Quercus xalapensis was introduced to the UK from a 1983 James Russell collection, also from Xalapa Botanic Garden. Received as Q. polymorpha, it was later determined to be Q. xalapensis. It impressed Grimshaw and Bayton (2009), who found it attractive enough to recommend it be sought again in Mexico, preferably from higher altitudes, as specimens from Xalapa have proved tender at the Sir Harold Hillier Gardens, Hampshire. Despite the recommendation, only a few specimens are found in collections as young trees, and the Tree Register (2025) records only three trees at Kew: the 1983 accession (15 m × 47 cm in 2022) and two slightly smaller trees from a second accession in 1984.
A 2004 introduction by Francisco Garin, also from Jardín Botánico Clavijero in Xalapa, has spawned trees in Iturraran, Spain and in Arboretum de la Bergerette and Arboretum des Pouyouleix, France, where they have grown well and reached around 8 m (F. Garin, pers. comm. 2025).
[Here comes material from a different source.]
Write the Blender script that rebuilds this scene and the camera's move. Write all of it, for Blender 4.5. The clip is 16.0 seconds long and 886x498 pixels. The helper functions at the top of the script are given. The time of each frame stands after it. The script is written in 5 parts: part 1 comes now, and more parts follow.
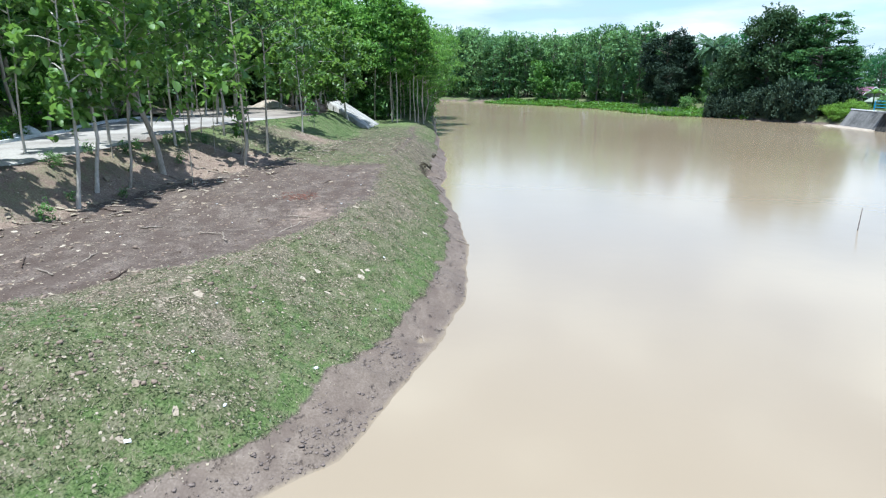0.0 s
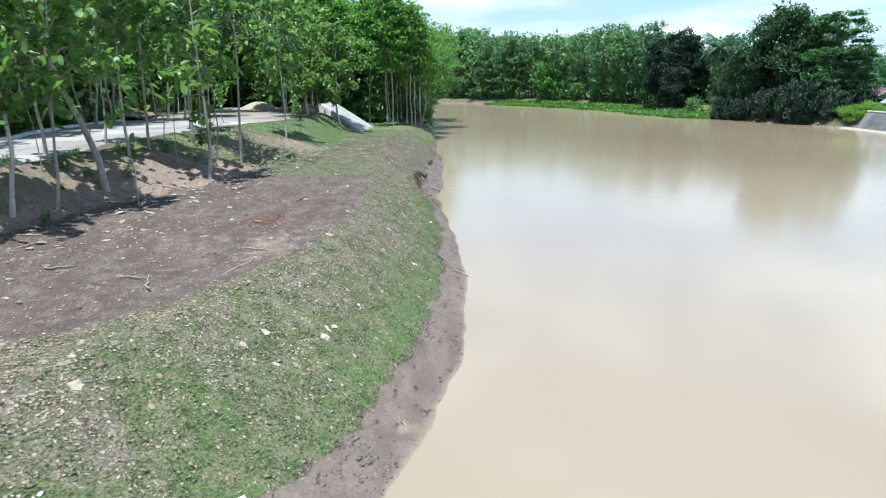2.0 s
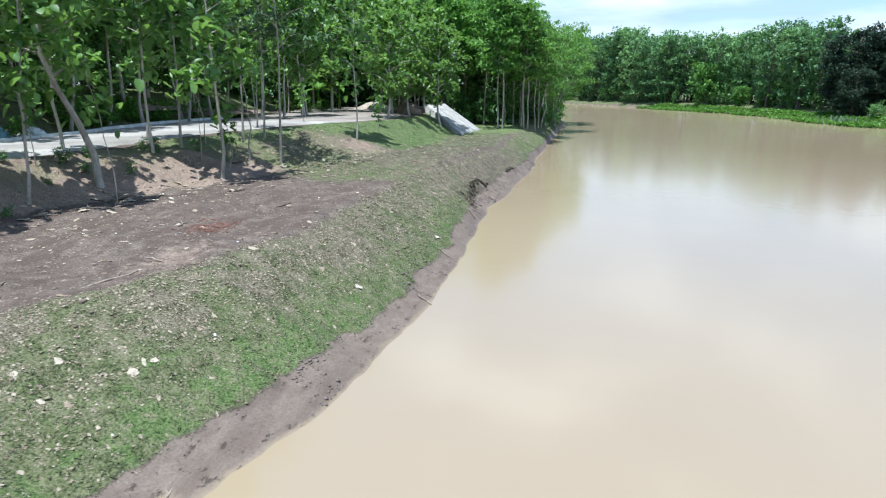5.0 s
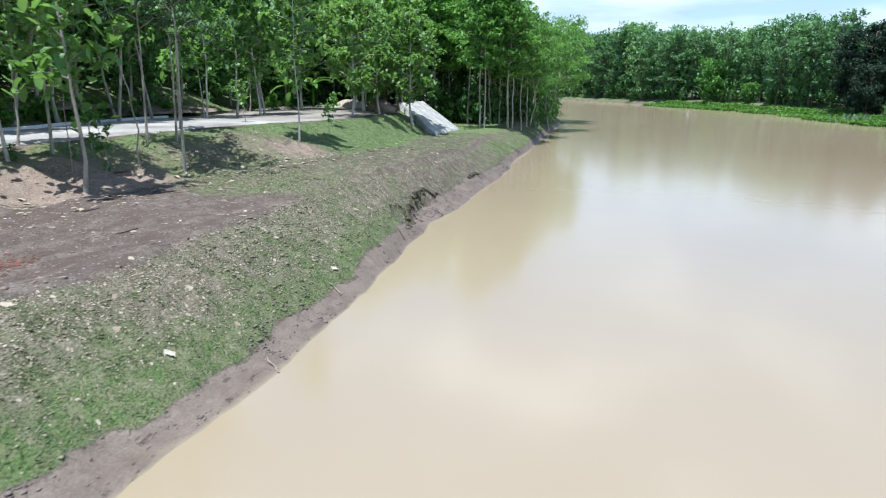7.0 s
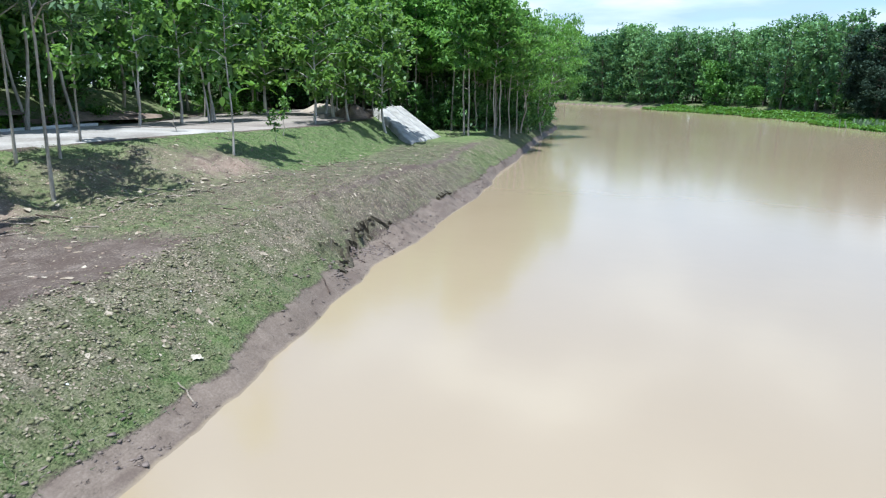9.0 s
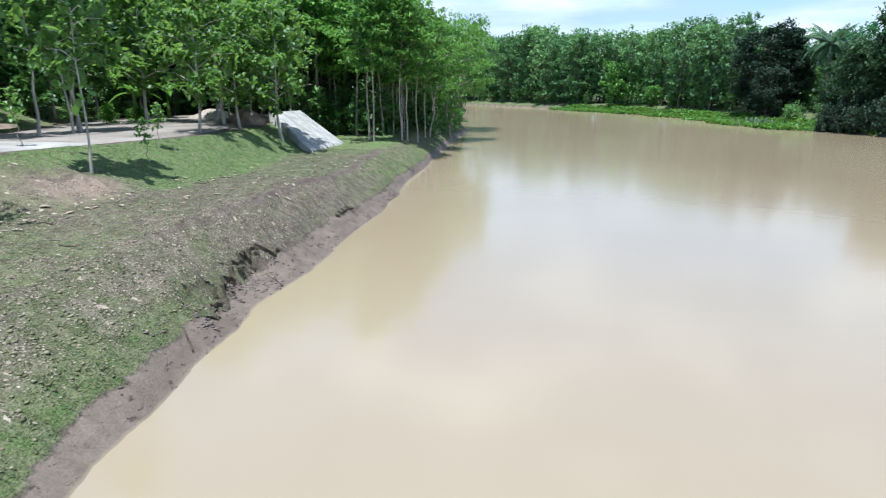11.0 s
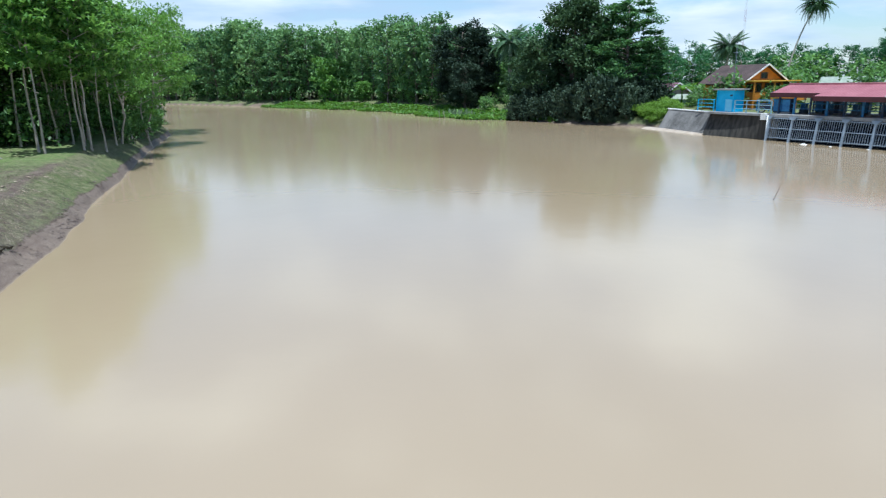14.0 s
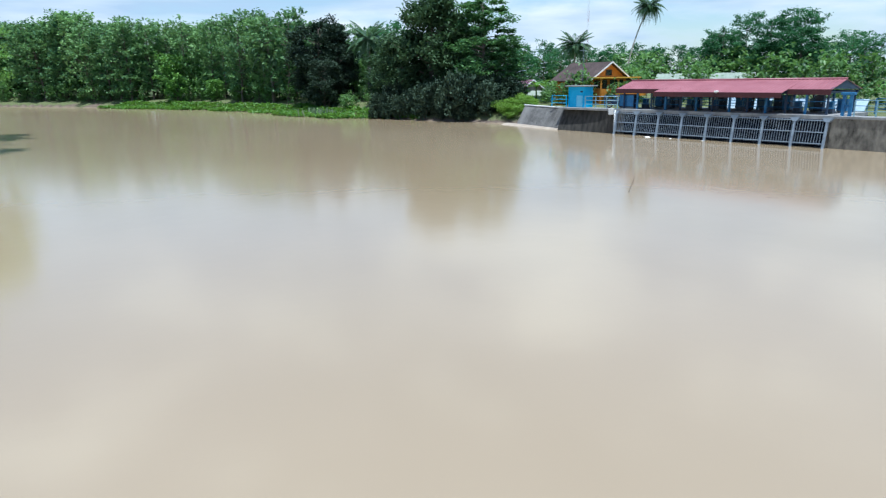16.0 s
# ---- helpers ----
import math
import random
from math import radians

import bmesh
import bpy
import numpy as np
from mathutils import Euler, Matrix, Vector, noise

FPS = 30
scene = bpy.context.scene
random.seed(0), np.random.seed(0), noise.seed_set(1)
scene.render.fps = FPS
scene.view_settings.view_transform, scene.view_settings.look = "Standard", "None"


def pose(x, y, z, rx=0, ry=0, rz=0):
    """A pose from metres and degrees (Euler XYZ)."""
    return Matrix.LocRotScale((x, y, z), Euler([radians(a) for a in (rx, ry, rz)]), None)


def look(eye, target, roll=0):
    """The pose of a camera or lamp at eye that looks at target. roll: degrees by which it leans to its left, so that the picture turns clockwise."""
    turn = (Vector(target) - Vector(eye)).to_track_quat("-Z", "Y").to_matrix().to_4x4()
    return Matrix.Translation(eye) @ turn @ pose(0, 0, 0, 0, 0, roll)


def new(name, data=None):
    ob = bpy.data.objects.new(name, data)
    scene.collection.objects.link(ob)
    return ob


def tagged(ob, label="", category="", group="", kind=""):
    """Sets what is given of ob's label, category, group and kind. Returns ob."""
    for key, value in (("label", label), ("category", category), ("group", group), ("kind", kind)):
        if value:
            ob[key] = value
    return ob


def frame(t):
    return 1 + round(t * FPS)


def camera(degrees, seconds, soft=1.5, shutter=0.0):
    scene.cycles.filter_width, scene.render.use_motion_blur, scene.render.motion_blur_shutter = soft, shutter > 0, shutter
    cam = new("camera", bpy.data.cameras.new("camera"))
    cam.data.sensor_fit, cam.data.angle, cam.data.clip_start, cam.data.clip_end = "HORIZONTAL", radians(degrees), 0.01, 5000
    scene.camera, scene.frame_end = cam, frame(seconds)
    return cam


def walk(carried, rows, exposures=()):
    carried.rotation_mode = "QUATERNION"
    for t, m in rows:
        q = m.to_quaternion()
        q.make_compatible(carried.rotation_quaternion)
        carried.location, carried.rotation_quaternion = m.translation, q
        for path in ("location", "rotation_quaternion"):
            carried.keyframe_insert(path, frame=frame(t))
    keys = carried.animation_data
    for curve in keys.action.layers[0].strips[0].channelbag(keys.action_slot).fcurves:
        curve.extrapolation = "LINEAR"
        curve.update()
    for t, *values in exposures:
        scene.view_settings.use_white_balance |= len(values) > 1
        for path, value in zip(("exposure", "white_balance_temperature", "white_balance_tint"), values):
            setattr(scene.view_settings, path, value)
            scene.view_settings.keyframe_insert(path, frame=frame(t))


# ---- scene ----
cam = camera(70.2, 16.0, soft=1.2, shutter=0.3)
METRES, EYE, TILT, LEAN, TURN = 26.0, 5.2, -14.6, 0.0, 0.0
ROWS = [
    (0.0, 0.0, 0.0, 0.0, -0.0, 0.0, -0.0),
    (0.5, -0.0021, 0.0347, 0.0083, 0.03, -0.0, -0.02),
    (1.0, -0.0044, 0.0685, 0.017, 0.02, -0.0, -0.03),
    (1.5, -0.0033, 0.102, 0.0258, 0.03, 0.05, -0.01),
    (2.0, 0.0071, 0.1305, 0.0331, 0.03, 0.1, 0.03),
    (2.5, 0.0273, 0.1536, 0.0392, 0.3, 0.13, -0.04),
    (3.0, 0.0554, 0.1714, 0.0435, 4.28, 0.17, -1.22),
    (3.2, 0.067, 0.1778, 0.0448, 6.43, 0.15, -1.89),
    (5.3, 0.198, 0.2562, 0.0642, 14.04, -0.27, -3.98),
    (5.5, 0.2071, 0.2699, 0.067, 14.16, -0.32, -3.98),
    (6.0, 0.2293, 0.3062, 0.0764, 14.45, -0.42, -4.08),
    (6.5, 0.2436, 0.3538, 0.0889, 14.69, -0.49, -4.16),
    (7.0, 0.2508, 0.4123, 0.104, 14.83, -0.55, -4.23),
    (7.5, 0.2529, 0.4762, 0.12, 14.93, -0.5, -4.27),
    (8.0, 0.2545, 0.5321, 0.135, 15.04, -0.41, -4.35),
    (10.3, 0.2477, 0.688, 0.1794, 11.37, 0.02, -3.26),
    (10.5, 0.2474, 0.6958, 0.1821, 10.23, 0.09, -2.9),
    (11.0, 0.2465, 0.7157, 0.1881, 7.16, 0.21, -1.96),
    (11.5, 0.2463, 0.734, 0.1934, 3.38, 0.27, -0.83),
    (12.0, 0.2465, 0.7505, 0.198, -1.03, 0.23, 0.51),
    (12.5, 0.2477, 0.7667, 0.202, -5.79, 0.06, 1.92),
    (13.0, 0.2486, 0.7829, 0.2057, -9.92, -0.2, 3.13),
    (13.5, 0.2509, 0.7971, 0.2092, -13.69, -0.46, 4.22),
    (14.0, 0.2536, 0.8085, 0.2121, -16.88, -0.76, 5.1),
    (14.5, 0.2564, 0.8189, 0.2147, -19.52, -1.05, 5.81),
    (15.0, 0.2609, 0.8291, 0.2172, -22.21, -1.38, 6.5),
    (15.5, 0.2659, 0.8387, 0.219, -25.46, -1.8, 7.33),
    (16.0, 0.2743, 0.8503, 0.2227, -28.81, -2.34, 8.12),
]
walk(cam, [(t, pose(0, 0, EYE, TILT, LEAN, TURN) @ pose(METRES * x, METRES * y, METRES * z, 90 + pitch, roll, yaw)) for t, x, y, z, yaw, pitch, roll in ROWS],
     exposures=[(0.0, 0.54, 5580, 4), (8.0, 0.49, 5580, 5), (11.0, 0.45, 5580, 5), (13.0, 0.28, 5600, 4), (16.0, 0.20, 5600, 4)])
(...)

The species was first described by Aimé Bonpland in Plantae Aequinoctiales (Bonpland 1809), having seen it while travelling through Mexico with Alexander von Humboldt. He reports that they found forests of this oak near the small town of Xalapa, at 1320 m elevation. He remarked that Quercus xalapensis was, together with Q. acutifolia, one of the more majestic trees he had seen in Mexico, and compared the wood of Q. xalapensis to that of Q. robur, suggesting that it could be used for the same purposes as the European species. He gives the Spanish name locals used for this oak: roble de duela. This name was applied in Spain to oaks used to make the staves of barrels in which to age alcoholic beverages; it derives from Latin doga (‘vat, vessel’) (Wiktionary 2025). This was nearly the first Mexican oak to be introduced to European cultivation. Bonpland found this oak towards the end of January, and it was laden with acorns. He picked ‘a very large number’ and intended to take them to Europe. However, the acorns started germinating while Bonpland was crossing from Veracruz to Havana, so he left them there with Don Joseph-Nicholas de Peralta, ‘whose zeal for botany made him establish a garden where he cultivates a large number of plants from various countries’. Bonpland gave him instructions on how to grow the oaks, and by the time he published the description of the species in 1809 he felt sure Mr. Peralta’s oaks must be already large trees. This sounds a bit optimistic for five years of growth; anyway, there is no evidence that these trees survived.
The epithet xalapensis means ‘of Xalapa’. The name Xalapa derives from Náhuatl and is said to mean ‘place of sandy waters’ or ‘spring in the sand’. According to Salma Lara (Lara 2024), it derives from three words: xallac (‘sand’) + atl (‘water’) + pan (the preposition ‘in’). How those three words combine to form Xalapa is not clear, but perhaps it was originally xallac-atl-pan and then was shortened with use. Xalapensis is used many times in plant names, but Bonpland was the first to publish a name with this epithet (IPNI 2025).